Wednesday, September 02, 2009

La Cañada-Flintridge Fires Aftermath

Last Thursday, August 27, I stood at this very spot with people from the neighborhood behind me, watching the fires burn on the distant hills. At that time the fires were so far away there seemed to be little concern for the safety of homes in the area. Today the view looks like this.

This is a patchwork of ten photos I took, pieced together in photoshop with no retouching. The house on the left had burned hedges in his backyard, visible if you click on the picture to blow it up. The house to the right had scorched grass very close to the structure itself. Big signs were hanging outside each home, thanking the firefighters and rescue workers who saved these homes.

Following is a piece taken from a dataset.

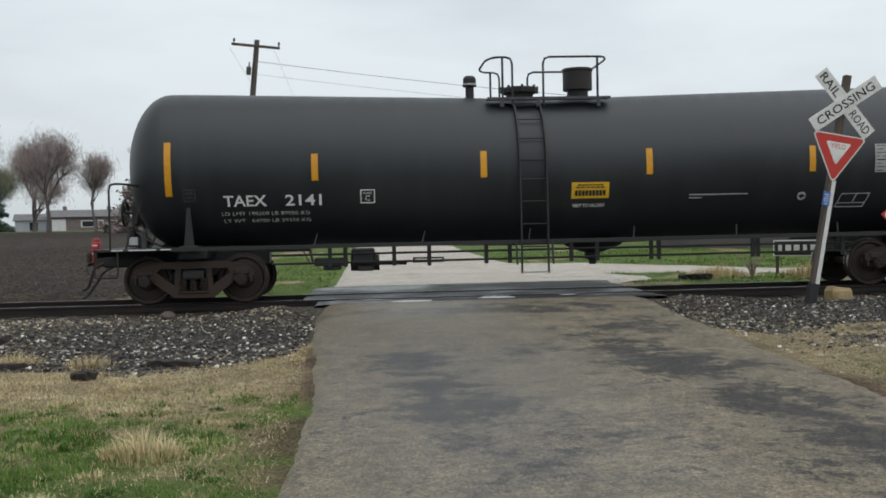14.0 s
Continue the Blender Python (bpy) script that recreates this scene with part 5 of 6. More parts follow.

The silence was overwhelming. Somewhere in the distance I heard a bird chirping, and I found it hard to believe that anything had returned to this area so soon.

As the crow flies, the most distant mountain ridge at the top of the picture was about seven miles away and everything between here and there was entirely burned. A week ago this was mostly green, filled with trees and shrubs.

I stood there for about ten minutes, just looking, feeling the loss, the devastation, the good fortune of those who had one of the world's greatest firefighting organizations at their disposal. The smell of burned wood, brush, even a sort of tar smell, probably from the oils in the foliage, was powerful. Long after I returned home I could smell it in my hair, on my shoes and on my clothes. The bottoms of my shoes were covered with spiny burs, undoubtedly little seedlings finding a way to cling to something to be taken away and accidentally planted somewhere else to start all over again.

Last Thursday, at the very beginning of this, I witnessed some of the most amazing helicopter piloting imaginable, helicopters swooshing over power lines and down into golf course fairways, over rooftops and over to a water hazard long enough to dip a big bucket into the water hole and roar away to drop a load on the distant blaze.

So far the blaze has consumed over 140,000 acres, or about 218 square miles of landscape.

This image shows an extremely small percentage of the total.